The unfavorable ruling came despite the fact that the Michigan Supreme Court has ruled that counties may not keep for themselves as a windfall funds left over from the sale of real property for unpaid taxes, an unconstitutional practice the property owner’s lawyers denounce, calling it “home equity theft.”
The case is “about a city using a predatory tax law as an engine for its other government purposes, and to enrich private companies,” Christina M. Martin, a senior attorney at the Pacific Legal Foundation (PLF), told The Epoch Times. PLF is a Sacramento, California-based national public interest law firm that represents injured clients free of charge.
“So the government says that since it didn’t make any money, it doesn’t have to pay these property owners anything,” Martin said.
“But the bottom line is, the government took these homes that were worth far more than any of the homeowners owed the government. And the government should have to pay just compensation for that surplus that it took.”
According to the brief, the county took the homes of eight appellants to satisfy tax debts in amounts far below the value of their homes, receiving “a huge windfall at the expense of the homeowners.” The only compensation they received “was forgiveness of the debts that were worth much less than their homes.”
The case goes back several years when Tawanda and Prentiss Hall fell behind on their property taxes and set up a payment plan with their local government so they wouldn’t lose the Southfield, Michigan, home where they lived with their children. Tawanda Hall is one of the eight former property owners suing in federal court.
But Oakland County terminated the Halls’ plan when their tax debt stood at $22,642, and foreclosed on their home.
Instead of selling the house at public auction, paying off the debt, and returning the surplus—minus interest and penalties—to the homeowners, the county used the Halls’ money to “enrich” a private company, Southfield Neighborhood Revitalization Initiative LLC, which is managed by Southfield city officials.
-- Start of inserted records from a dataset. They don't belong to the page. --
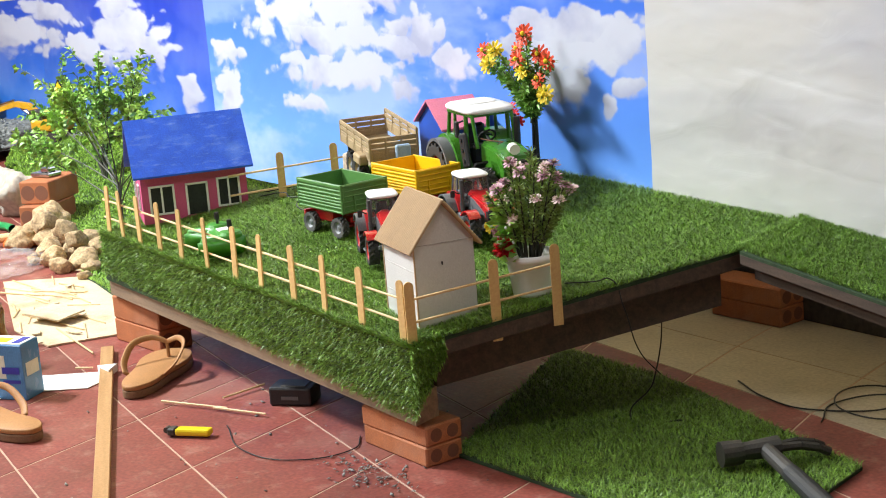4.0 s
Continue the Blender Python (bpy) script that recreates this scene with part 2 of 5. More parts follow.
bm = B()
box(bm, (0, WALL + 0.1, 1.4), (12, 0.2, 2.9))
structure("wall_north", bm, M["wall"], "pale yellow painted wall with faint stains", "wall")
M["plinth"] = mat("grey_plinth_plaster", (0.5, 0.45, 0.36), 0.8, var=0.2, scale=8, fine=90, dirt=0.3, dirtcol=(0.36, 0.3, 0.22))
# near-black wall foot: shade under platform and ramp painted into the colour
M["shadedwall"] = mat("shade_dark_plaster", (0.07, 0.055, 0.042), 0.9, var=0.4, scale=9, fine=90)
for nm, xa, xb, key, lb in (("baseboard", -5.95, -1.3, "plinth", "grey-beige plastered strip along the foot of the wall"), ("baseboard_dark", -1.297, 3.4, "shadedwall", "dark wall foot with the shade behind platform and ramp put into its colour")):
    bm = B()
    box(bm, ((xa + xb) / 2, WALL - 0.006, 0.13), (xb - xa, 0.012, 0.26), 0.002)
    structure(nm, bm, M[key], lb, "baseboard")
# walls and ceiling out of view, added in dull grey to limit bounce
for nm, c, s in (("wall_south", (0, -5.1, 1.4), (12, 0.2, 2.9)), ("wall_west", (-6.1, -2, 1.4), (0.2, 6.0, 2.9)), ("wall_east", (6.1, -2, 1.4), (0.2, 6.0, 2.9))):
    bm = B()
    box(bm, c, s)
    structure(nm, bm, M["plaster"], "unseen wall added to close the room, dull grey to cut bounced light", "wall")
bm = B()
box(bm, (0, -2, 2.95), (12.4, 6.6, 0.2))
structure("ceiling", bm, M["plaster"], "unseen ceiling added over the room, dull grey to cut bounced light", "ceiling")
bm = B()
box(bm, (0, -2, -0.0508), (12.4, 6.6, 0.1))
floor = structure("floor", bm, M["grout"], "red clay tile floor with sandy joints", "floor")

# ---- the raised platform ----


def top(x, y):
    return 0.19 + 0.03 * (-0.15 - x) + 0.15 * (y - 0.085)


def edge_x(y):
    """The platform's open right-hand edge."""
    return -0.148 + (y - 0.08) * 0.36


AX, AY, LX, BX, BY, BACK = -0.148, 0.08, -1.18, 0.021, 0.551, 0.70

OUTLINE = [(LX, AY), (AX, AY), (BX, BY), (BX + 0.02, BACK), (-0.8, BACK), (-0.94, 0.6), (-1.0, 0.42), (-1.03, 0.37), (LX, 0.36)]


def slab(bm, plan, dz0, dz1):
    a = [bm.verts.new((x, y, top(x, y) + dz0)) for x, y in plan]
    b = [bm.verts.new((x, y, top(x, y) + dz1)) for x, y in plan]
    n = len(plan)
    bm.faces.new(a[::-1]), bm.faces.new(b)
    for i in range(n):
        bm.faces.new((a[i], a[(i + 1) % n], b[(i + 1) % n], b[i]))
    bmesh.ops.recalc_face_normals(bm, faces=bm.faces[:])


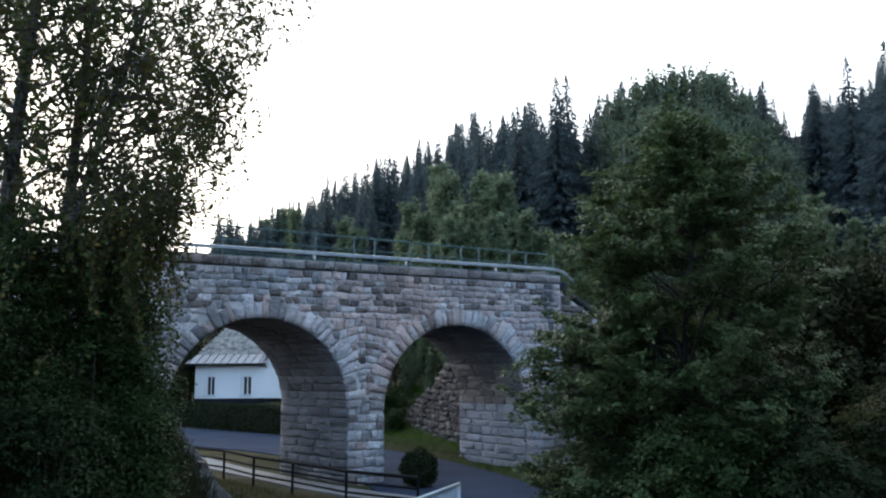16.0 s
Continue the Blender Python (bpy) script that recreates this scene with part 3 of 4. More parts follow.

“Through a series of legal transactions, the county took the Halls’ home (and the homes of seven other homeowners party to this case) and transferred it through the City of Southfield to the Revitalization Initiative, which sold it for more than $300,000. The Halls received none of the difference between the debt they owed and the sales price,” PLF said in a statement.
This public-private arrangement was established in 2016 by a city resolution. Southfield relies on a state law allowing cities a “right of first refusal” to buy foreclosed homes from the county for the cost of tax debt. “The Southfield Non-Profit Housing Corporation reimburses the city for the amount of the tax debt, and turns the properties over to the for-profit Revitalization Initiative—for $1—to be fixed up and sold,” PLF said.
Citing a Detroit News report, PLF stated that the “company generated as much as $10 million from 138 properties from 2016 to 2019 after covering more than $2 million in tax debts to acquire the properties from the city. The former owners of these properties lost everything and received nothing from the surplus value of the properties taken from them.”
PLF stated that one court described the system as “troubling,” “shocking to the conscience,” and stated that it “rightfully breeds distrust among the electorate.”
The saga took its toll on the Halls. “Six months after the family was forced to move, an exhausted and overworked Prentiss died from a brain injury sustained in an on-the-job fall—he was 52,” PLF said.
PLF argues that a victory in this case would finish what the firm started in Rafaeli LLC v. Oakland County, when the Michigan Supreme Court ruled unanimously to end home equity theft through government foreclosure auctions.
Court documents in that case indicated the plaintiff, who had bought the rental property in Southfield for $60,000, owed $8.41 in unpaid property taxes from 2011, which grew to $285.81 after interest, penalties, and fees. Oakland County foreclosed on the property for the delinquency, selling it at auction for $24,500, and keeping all the sale proceeds in excess of the taxes, interest, penalties, and fees.
Oakland County, Michigan, Treasurer Robert Wittenberg commented by email on the new appeal.
“Although the Oakland County Treasurer’s Office does not comment on pending litigation, we place a high priority on helping our residents and business owners to retain their properties while complying with Michigan law. Our commitment—to fulfill our statutory responsibilities, prevent tax foreclosure and the loss of property ownership rights in Oakland County—is unwavering.”
The Epoch Times also reached out to the city of Southfield for comment on the new appeal but didn’t receive a reply by press time.